▶ _EXERCISE INSTRUCTIONS_
Reproduce exactly the lines from the one containing "Continue the Blender" down to the one containing "return -depth /", including both of those lines, and nothing else.

▶ _PROVIDED DATA_
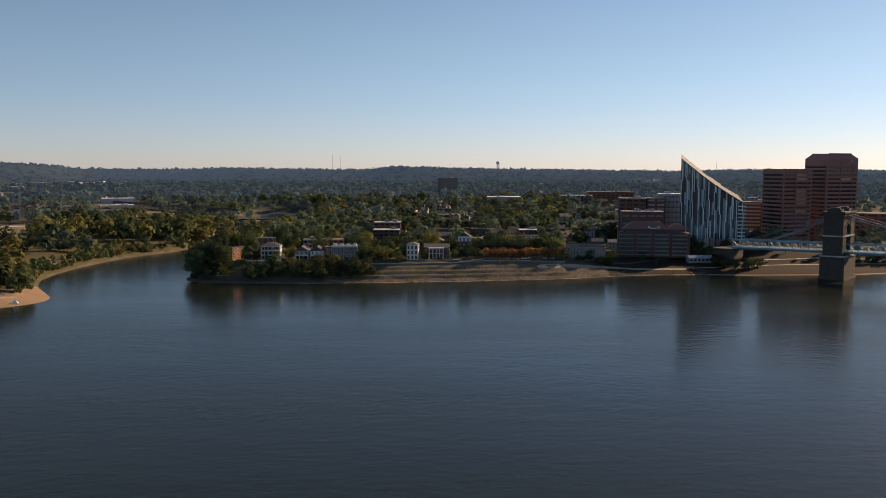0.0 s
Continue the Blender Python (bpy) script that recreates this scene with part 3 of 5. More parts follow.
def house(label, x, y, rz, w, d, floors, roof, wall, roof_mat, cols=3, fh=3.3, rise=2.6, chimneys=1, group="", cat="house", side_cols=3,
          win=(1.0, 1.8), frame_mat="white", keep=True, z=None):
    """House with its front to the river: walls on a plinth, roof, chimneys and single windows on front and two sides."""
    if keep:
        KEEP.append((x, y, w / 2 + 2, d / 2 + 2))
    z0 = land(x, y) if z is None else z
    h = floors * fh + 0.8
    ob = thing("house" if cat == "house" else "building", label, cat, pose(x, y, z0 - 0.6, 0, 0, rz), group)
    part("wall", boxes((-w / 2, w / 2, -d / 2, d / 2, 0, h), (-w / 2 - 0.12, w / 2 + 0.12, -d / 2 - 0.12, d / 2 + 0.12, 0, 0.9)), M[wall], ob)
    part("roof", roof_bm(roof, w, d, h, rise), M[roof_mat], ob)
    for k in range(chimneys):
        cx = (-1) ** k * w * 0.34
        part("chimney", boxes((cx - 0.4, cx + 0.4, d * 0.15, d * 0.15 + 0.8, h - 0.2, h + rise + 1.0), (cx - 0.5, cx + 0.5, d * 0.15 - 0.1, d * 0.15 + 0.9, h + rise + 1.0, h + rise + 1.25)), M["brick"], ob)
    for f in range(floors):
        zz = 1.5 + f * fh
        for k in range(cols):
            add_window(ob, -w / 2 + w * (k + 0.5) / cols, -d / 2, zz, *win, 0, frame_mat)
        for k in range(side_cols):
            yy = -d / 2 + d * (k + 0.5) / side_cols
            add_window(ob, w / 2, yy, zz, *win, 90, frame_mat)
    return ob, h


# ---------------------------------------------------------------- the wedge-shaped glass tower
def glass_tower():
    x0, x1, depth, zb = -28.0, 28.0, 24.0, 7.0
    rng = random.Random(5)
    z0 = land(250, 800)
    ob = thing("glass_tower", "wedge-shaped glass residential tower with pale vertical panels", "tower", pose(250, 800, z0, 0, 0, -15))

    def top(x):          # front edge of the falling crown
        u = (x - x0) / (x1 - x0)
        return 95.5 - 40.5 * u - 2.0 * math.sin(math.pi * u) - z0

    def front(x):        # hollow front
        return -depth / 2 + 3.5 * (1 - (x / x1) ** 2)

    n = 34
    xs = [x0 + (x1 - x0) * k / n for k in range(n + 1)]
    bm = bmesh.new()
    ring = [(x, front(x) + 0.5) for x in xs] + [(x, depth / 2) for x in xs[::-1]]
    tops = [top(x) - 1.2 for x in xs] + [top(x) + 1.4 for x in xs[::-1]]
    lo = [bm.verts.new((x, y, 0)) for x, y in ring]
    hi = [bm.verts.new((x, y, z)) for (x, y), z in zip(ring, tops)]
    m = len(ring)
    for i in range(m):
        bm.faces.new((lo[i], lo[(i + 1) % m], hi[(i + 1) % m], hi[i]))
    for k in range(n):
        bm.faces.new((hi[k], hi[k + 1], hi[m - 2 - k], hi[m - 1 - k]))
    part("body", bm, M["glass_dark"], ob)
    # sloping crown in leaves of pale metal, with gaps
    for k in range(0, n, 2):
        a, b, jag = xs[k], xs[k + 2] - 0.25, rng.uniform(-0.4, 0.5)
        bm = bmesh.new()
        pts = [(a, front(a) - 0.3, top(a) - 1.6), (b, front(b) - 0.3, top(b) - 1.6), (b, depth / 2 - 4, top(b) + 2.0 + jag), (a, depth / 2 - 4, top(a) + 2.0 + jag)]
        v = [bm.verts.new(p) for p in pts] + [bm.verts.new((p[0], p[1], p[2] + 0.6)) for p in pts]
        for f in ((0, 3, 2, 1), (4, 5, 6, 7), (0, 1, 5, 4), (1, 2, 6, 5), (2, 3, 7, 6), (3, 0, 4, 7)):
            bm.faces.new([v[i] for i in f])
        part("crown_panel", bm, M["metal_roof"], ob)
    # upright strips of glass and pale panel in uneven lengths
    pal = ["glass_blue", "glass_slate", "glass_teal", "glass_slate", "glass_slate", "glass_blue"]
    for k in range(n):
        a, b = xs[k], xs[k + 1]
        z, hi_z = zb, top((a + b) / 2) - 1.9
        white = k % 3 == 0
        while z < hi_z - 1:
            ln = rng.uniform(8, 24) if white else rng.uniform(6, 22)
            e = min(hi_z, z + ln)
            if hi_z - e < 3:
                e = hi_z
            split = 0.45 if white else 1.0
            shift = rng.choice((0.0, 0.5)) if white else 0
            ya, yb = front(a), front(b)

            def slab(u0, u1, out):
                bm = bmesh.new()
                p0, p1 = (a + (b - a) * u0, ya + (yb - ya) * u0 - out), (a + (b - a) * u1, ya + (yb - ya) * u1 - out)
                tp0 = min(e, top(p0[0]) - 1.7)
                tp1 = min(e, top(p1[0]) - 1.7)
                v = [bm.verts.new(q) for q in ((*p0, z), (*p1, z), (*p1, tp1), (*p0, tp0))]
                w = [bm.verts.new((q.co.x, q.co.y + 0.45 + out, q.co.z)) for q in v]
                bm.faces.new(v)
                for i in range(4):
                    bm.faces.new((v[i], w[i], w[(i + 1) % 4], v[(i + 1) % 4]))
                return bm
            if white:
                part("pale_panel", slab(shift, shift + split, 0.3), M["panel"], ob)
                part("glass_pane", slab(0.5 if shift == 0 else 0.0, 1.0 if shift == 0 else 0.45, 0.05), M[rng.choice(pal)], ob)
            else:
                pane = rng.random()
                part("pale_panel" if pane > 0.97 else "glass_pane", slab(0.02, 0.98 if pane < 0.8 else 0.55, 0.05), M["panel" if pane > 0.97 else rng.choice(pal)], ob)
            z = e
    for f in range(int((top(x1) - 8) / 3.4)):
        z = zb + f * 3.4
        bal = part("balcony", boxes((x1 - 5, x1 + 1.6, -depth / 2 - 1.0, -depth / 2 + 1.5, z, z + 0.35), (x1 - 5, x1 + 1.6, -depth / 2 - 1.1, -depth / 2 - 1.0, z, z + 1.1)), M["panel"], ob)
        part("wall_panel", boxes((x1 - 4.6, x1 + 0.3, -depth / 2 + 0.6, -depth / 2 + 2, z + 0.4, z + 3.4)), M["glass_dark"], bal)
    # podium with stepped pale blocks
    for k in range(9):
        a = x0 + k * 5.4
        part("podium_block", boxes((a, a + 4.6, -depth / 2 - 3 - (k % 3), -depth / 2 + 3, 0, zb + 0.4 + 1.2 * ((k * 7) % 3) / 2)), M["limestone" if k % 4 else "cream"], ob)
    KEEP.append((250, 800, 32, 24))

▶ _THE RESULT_
Continue the Blender Python (bpy) script that recreates this scene with part 3 of 5. More parts follow.
def house(label, x, y, rz, w, d, floors, roof, wall, roof_mat, cols=3, fh=3.3, rise=2.6, chimneys=1, group="", cat="house", side_cols=3,
          win=(1.0, 1.8), frame_mat="white", keep=True, z=None):
    """House with its front to the river: walls on a plinth, roof, chimneys and single windows on front and two sides."""
    if keep:
        KEEP.append((x, y, w / 2 + 2, d / 2 + 2))
    z0 = land(x, y) if z is None else z
    h = floors * fh + 0.8
    ob = thing("house" if cat == "house" else "building", label, cat, pose(x, y, z0 - 0.6, 0, 0, rz), group)
    part("wall", boxes((-w / 2, w / 2, -d / 2, d / 2, 0, h), (-w / 2 - 0.12, w / 2 + 0.12, -d / 2 - 0.12, d / 2 + 0.12, 0, 0.9)), M[wall], ob)
    part("roof", roof_bm(roof, w, d, h, rise), M[roof_mat], ob)
    for k in range(chimneys):
        cx = (-1) ** k * w * 0.34
        part("chimney", boxes((cx - 0.4, cx + 0.4, d * 0.15, d * 0.15 + 0.8, h - 0.2, h + rise + 1.0), (cx - 0.5, cx + 0.5, d * 0.15 - 0.1, d * 0.15 + 0.9, h + rise + 1.0, h + rise + 1.25)), M["brick"], ob)
    for f in range(floors):
        zz = 1.5 + f * fh
        for k in range(cols):
            add_window(ob, -w / 2 + w * (k + 0.5) / cols, -d / 2, zz, *win, 0, frame_mat)
        for k in range(side_cols):
            yy = -d / 2 + d * (k + 0.5) / side_cols
            add_window(ob, w / 2, yy, zz, *win, 90, frame_mat)
    return ob, h


# ---------------------------------------------------------------- the wedge-shaped glass tower
def glass_tower():
    x0, x1, depth, zb = -28.0, 28.0, 24.0, 7.0
    rng = random.Random(5)
    z0 = land(250, 800)
    ob = thing("glass_tower", "wedge-shaped glass residential tower with pale vertical panels", "tower", pose(250, 800, z0, 0, 0, -15))

    def top(x):          # front edge of the falling crown
        u = (x - x0) / (x1 - x0)
        return 95.5 - 40.5 * u - 2.0 * math.sin(math.pi * u) - z0

    def front(x):        # hollow front
        return -depth / 2 + 3.5 * (1 - (x / x1) ** 2)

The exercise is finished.